All Blogs
Streaming

Kafka at Scale: Lessons from Production

February 28, 2024
10 min read

Apache Kafka has become the de facto standard for building event-driven architectures. However, running Kafka at scale in production comes with unique challenges. Here are some real-world insights from managing clusters that process billions of events daily.

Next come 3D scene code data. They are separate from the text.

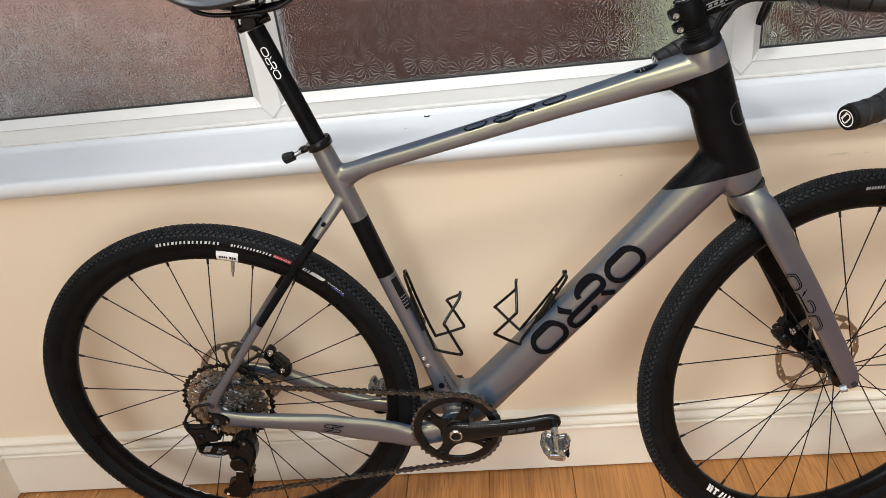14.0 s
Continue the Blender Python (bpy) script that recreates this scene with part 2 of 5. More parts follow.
# oily steel, darkened to paint the shade in chain and cassette gaps
DARK_LINK = surface("gap_shade_oily_steel", (0.12, 0.118, 0.114), (0.035, 0.034, 0.033), 0.28, 0.85, scale=300)
COG_STEEL = surface("worn_sprocket_steel", (0.42, 0.41, 0.39), (0.17, 0.165, 0.158), 0.30, 1.0, scale=240, rough_var=0.1)
CHROME = surface("polished_chrome", (0.60, 0.605, 0.61), (0.46, 0.465, 0.47), 0.17, 1.0, scale=60, rough_var=0.05)
ROTOR = surface("brushed_rotor_steel", (0.40, 0.39, 0.37), (0.32, 0.312, 0.295), 0.40, 1.0, scale=150, stretch=(1, 1, 4))
SADDLE_SKIN = surface("matt_black_saddle_cover", (.0165, .0185, .0215), (.0185, .0205, .0235), spec=0.55, rough=0.40, scale=30, bump=0.12, bump_scale=1500, rough_var=0.04)
SATIN_BAR = surface("satin_dark_grey_bar", (.016, .016, .0168), (.020, .020, .0205), spec=0.3, rough=0.45, scale=40)
TAPE = surface("black_bar_tape", (.011, .011, .0113), (.017, .017, .0173), spec=0.36, rough=0.5, scale=50, bump=0.5, bump_scale=900, rough_var=0.05)
HOOD = surface("black_hood_rubber", (.012, .012, .0125), (.016, .016, .016), spec=0.16, rough=0.5, scale=50, bump=0.2, bump_scale=1200)
PLASTIC = surface("black_plastic", (.006, .006, .0064), (.010, .010, .0104), spec=0.12, rough=0.42, scale=60, bump=0.1, bump_scale=700)
PAPER = surface("white_paper_label", (0.78, 0.77, 0.74), rough=0.6, scale=60)

# ---- building blocks ----
TAU = 2 * math.pi


def V(*a):
    return Vector(a)


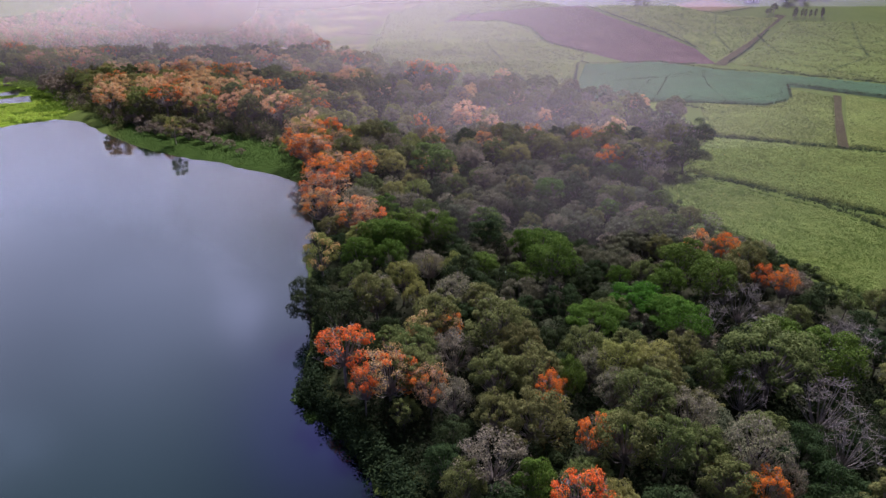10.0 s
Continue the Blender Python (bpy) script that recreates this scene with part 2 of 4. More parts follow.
M_PALE = leafy("pale_coral_leaves", (0.60, 0.33, 0.14), (0.62, 0.46, 0.21), 0.5, 0.7, 0.025)
M_TWIG = leafy("grey_twigs", (0.155, 0.145, 0.085), (0.285, 0.255, 0.165), 0.35, 0.8, 0.05)
M_BARK = barky("grey_bark", (0.11, 0.09, 0.075), (0.22, 0.19, 0.165))
M_BARE = barky("bleached_bark", (0.16, 0.14, 0.125), (0.27, 0.24, 0.215))
M_WEED = leafy("water_weed", (0.28, 0.43, 0.035), (0.46, 0.57, 0.075), 0.45, 0.5, 0.03)
M_GRASS = leafy("meadow_grass", (0.03, 0.06, 0.013), (0.05, 0.085, 0.018), 0.3, 0.6, 0.03)
M_CANE = leafy("crop_leaves", (0.10, 0.15, 0.03), (0.165, 0.205, 0.055), 0.45, 0.55, 0.02)
M_HEDGE = leafy("hedge_leaves", (0.025, 0.055, 0.015), (0.05, 0.08, 0.025), 0.25, 0.7, 0.03)
M_WOODS = leafy("distant_woods", (0.045, 0.058, 0.035), (0.10, 0.10, 0.065), 0.3, 0.7, 0.02)
M_RUSTY = leafy("rusty_woods", (0.42, 0.19, 0.12), (0.48, 0.30, 0.18), 0.3, 0.7, 0.02)
M_REED = leafy("reeds", (0.075, 0.10, 0.03), (0.14, 0.14, 0.05), 0.3, 0.7, 0.03)
M_MAT = leafy("marsh_mat", (0.09, 0.175, 0.012), (0.17, 0.26, 0.02), 0.3, 0.6, 0.03)
M_EMERALD = leafy("emerald_reeds", (0.05, 0.125, 0.024), (0.085, 0.165, 0.036), 0.3, 0.6, 0.02)
M_RAFT = leafy("raft_leaves", (0.14, 0.225, 0.012), (0.28, 0.36, 0.025), 0.3, 0.6, 0.03)
M_MOUND = leafy("mound_grass", (0.20, 0.26, 0.022), (0.30, 0.35, 0.04), 0.3, 0.7, 0.02)
M_BROWN = leafy("brown_bush", (0.21, 0.17, 0.115), (0.31, 0.25, 0.165), 0.3, 0.7, 0.03)


def ground_material():
    k = Kit("ground_soil_and_grass")
    a, b = k.cover("cover"), k.cover("more")
    rgb, rgb2 = k.n.new("ShaderNodeSeparateColor"), k.n.new("ShaderNodeSeparateColor")
    k.l.new(a.outputs["Color"], rgb.inputs[0])
    k.l.new(b.outputs["Color"], rgb2.inputs[0])
    marsh, wood, meadow = rgb.outputs[0], rgb.outputs[1], rgb.outputs[2]
    bare, hill, plain = rgb2.outputs[0], rgb2.outputs[1], rgb2.outputs[2]
    fine, broad = k.noise(0.8, 5.0, 0.65), k.noise(0.05, 4.0)
    c = k.mix(broad, (0.052, 0.08, 0.018), (0.095, 0.12, 0.03))
    strips = k.noise(0.012, 1.0, 0.4, stretch=((0.35, 1.6, 1), 14))
    c = k.mix(k.math("MULTIPLY", plain, k.ramp(strips, 0.60, 0.63)), c, (0.13, 0.095, 0.085))
    c = k.mix(meadow, c, k.mix(k.noise(0.25, 4.0), (0.03, 0.058, 0.013), (0.06, 0.095, 0.02)))
    c = k.mix(marsh, c, k.mix(k.noise(0.11, 4.0, 0.6), (0.12, 0.20, 0.018), (0.24, 0.33, 0.03)))
    c = k.mix(wood, c, (0.03, 0.032, 0.018))
    xyz = k.n.new("ShaderNodeSeparateXYZ")
    k.l.new(k.place, xyz.inputs[0])
    level = k.math("FRACT", k.math("ADD", k.math("DIVIDE", xyz.outputs[2], 4.6), k.math("MULTIPLY", k.noise(0.02, 4.0), 3.0)))
    tread = k.mix(k.ramp(k.noise(0.02, 3.0), 0.4, 0.6), (0.17, 0.16, 0.055), (0.12, 0.08, 0.07))
    rows = k.mix(k.math("MULTIPLY", k.ramp(level, 0.45, 0.6), k.math("SUBTRACT", 1.0, k.ramp(level, 0.8, 0.98))), (0.085, 0.07, 0.045), tread)
    c = k.mix(k.math("MULTIPLY", b.outputs["Alpha"], k.ramp(k.noise(0.03, 4.0, 0.6), 0.30, 0.52)), c, rows)
    c = k.mix(bare, c, k.mix(fine, (0.17, 0.10, 0.075), (0.26, 0.17, 0.12)))
    c = k.mix(hill, c, k.mix(k.noise(0.035, 6.0, 0.7), (0.028, 0.042, 0.022), (0.07, 0.08, 0.035)))
    c = k.hue(c, 0.5, 1.0, k.math("ADD", 0.72, k.math("MULTIPLY", fine, 0.55)))
    return k.done(c, 0.95, k.bump(k.noise(1.6, 5.0, 0.7), 0.4, 0.3), spec=0.0)


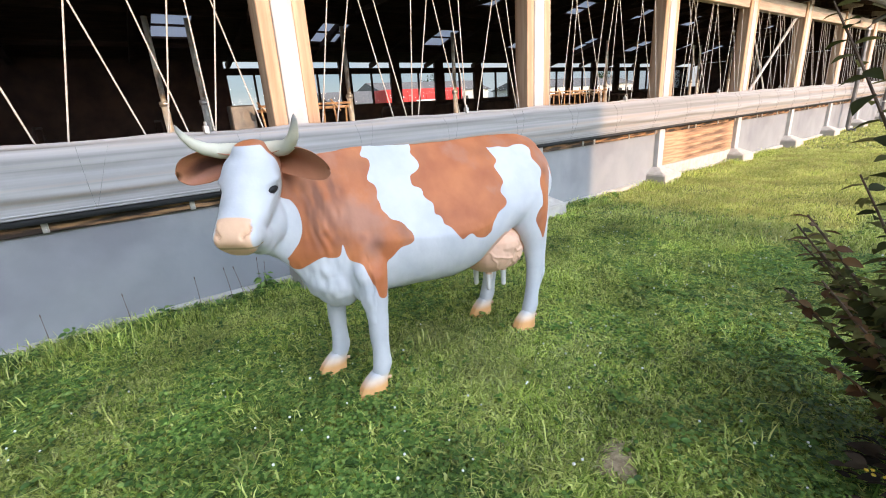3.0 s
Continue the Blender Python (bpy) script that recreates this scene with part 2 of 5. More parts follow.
M_RUSSET = leaf_mat("russet_leaf", (0.08, 0.035, 0.014), (0.12, 0.06, 0.022), (0.16, 0.09, 0.032), 0.35, 0.45, 0.0, 0.25)
M_TREE = leaf_mat("tree_leaf", (0.03, 0.06, 0.02), (0.045, 0.085, 0.028), (0.07, 0.11, 0.04), 0.25, 0.6)
M_MUCK = mat("manure", (0.05, 0.028, 0.014), (0.14, 0.075, 0.035), 3, 0.95, 0.9, 12)


def glass_mat(name, tint):
    m = bpy.data.materials.new(name)
    m.use_nodes = True
    n, l = m.node_tree.nodes, m.node_tree.links
    n.clear()
    o, g, t, x = n.new("ShaderNodeOutputMaterial"), n.new("ShaderNodeBsdfGlossy"), n.new("ShaderNodeBsdfTransparent"), n.new("ShaderNodeMixShader")
    g.inputs["Roughness"].default_value = 0.05
    t.inputs["Color"].default_value = (*tint, 1)
    f = n.new("ShaderNodeFresnel")
    f.inputs["IOR"].default_value = 1.12
    l.new(f.outputs["Fac"], x.inputs["Fac"])
    l.new(t.outputs["BSDF"], x.inputs[1])
    l.new(g.outputs["BSDF"], x.inputs[2])
    l.new(x.outputs["Shader"], o.inputs["Surface"])
    return m


M_GLASS = glass_mat("window_glass", (0.86, 0.9, 0.92))


M_SKYLIGHT = mat("translucent_sheet", (0.5, 0.53, 0.58), (0.5, 0.53, 0.58), 3, 0.5, 0.05, 30, trans=0.55)


def curtain_mat():
    m = mat("windbreak_sheet", (0.22, 0.21, 0.20), (0.375, 0.36, 0.35), 1.6, 0.55, 0.06, 10, stretch=(1, 0.05, 11), c3=(0.31, 0.23, 0.17), s3=0.8, trans=0.12, lo=0.34, hi=0.62)
    return m


M_CURTAIN = curtain_mat()

# ---- building tools ----
def link(name, bm, material, smooth=False):
    me = bpy.data.meshes.new(name)
    bm.to_mesh(me)
    bm.free()
    for mm in (material if isinstance(material, (list, tuple)) else [material]):
        me.materials.append(mm)
    if smooth:
        me.shade_smooth()
    return new(name, me)


def part(name, bm, material, parent, label="", smooth=False):
    ob = link(name, bm, material, smooth)
    ob.parent = parent
    if label:
        tagged(ob, label)
    return ob


def thing(name, label, category, at=(0, 0, 0), group="", kind=""):
    ob = new(name)
    ob.location = at
    ob.empty_display_size = 0.2
    return tagged(ob, label, category, group, kind)


def share(ob, name, parent, m):
    """Another piece on the same mesh."""
    o = new(name, ob.data)
    o.parent = parent
    o.matrix_local = m
    return o


def box(bm, x0, x1, y0, y1, z0, z1, bev=0.0, m=None):
    """A box with softened edges, added to bm."""
    t = bmesh.new()
    bmesh.ops.create_cube(t, size=1)
    bmesh.ops.scale(t, vec=(abs(x1 - x0), abs(y1 - y0), abs(z1 - z0)), verts=t.verts)
    bmesh.ops.translate(t, vec=((x0 + x1) / 2, (y0 + y1) / 2, (z0 + z1) / 2), verts=t.verts)
    if bev:
        bmesh.ops.bevel(t, geom=t.edges[:], offset=bev, segments=1, affect="EDGES")
    if m:
        bmesh.ops.transform(t, matrix=m, verts=t.verts)
    join(bm, t)
    return bm


def join(bm, t):
    me = bpy.data.meshes.new("tmp")
    t.to_mesh(me)
    t.free()
    bm.from_mesh(me)
    bpy.data.meshes.remove(me)


def boxed(*a, **k):
    return box(bmesh.new(), *a, **k)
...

Cluster Sizing and Planning

Broker Configuration

When planning your Kafka cluster:

  • Disk I/O: Kafka is disk-intensive. Use SSDs for better performance
  • Network bandwidth: Ensure sufficient network capacity for replication
  • Memory: Allocate enough heap memory for the JVM, but leave room for OS page cache

Topic Design

Design your topics carefully:

  • Partition count should match your consumer parallelism needs
  • Replication factor of 3 is standard for production
  • Consider retention policies based on your use case

Performance Optimization

Producer Configuration

Key producer settings:

  • Batch size: Larger batches improve throughput but increase latency
  • Compression: Use compression (snappy, lz4, or gzip) to reduce network traffic
  • Acks: Balance between durability and performance

Consumer Configuration

Optimize consumers:

  • Fetch size: Tune fetch.min.bytes and fetch.max.wait.ms
  • Consumer groups: Design groups to match your parallelism needs
  • Offset management: Choose between automatic and manual offset commits

Monitoring and Operations

Key Metrics to Monitor

  1. Throughput: Messages per second
  2. Latency: End-to-end latency from producer to consumer
  3. Replication lag: Monitor follower lag
  4. Disk usage: Track partition sizes and retention

Common Pitfalls

  1. Over-partitioning: Too many partitions can cause performance issues
  2. Under-replication: Ensure all partitions are properly replicated
  3. Consumer lag: Monitor and alert on consumer lag spikes
  4. Disk space: Set up alerts for disk usage

Conclusion

Running Kafka at scale requires careful planning, continuous monitoring, and iterative optimization. By following these practices, you can build robust event streaming systems that handle billions of events with minimal latency.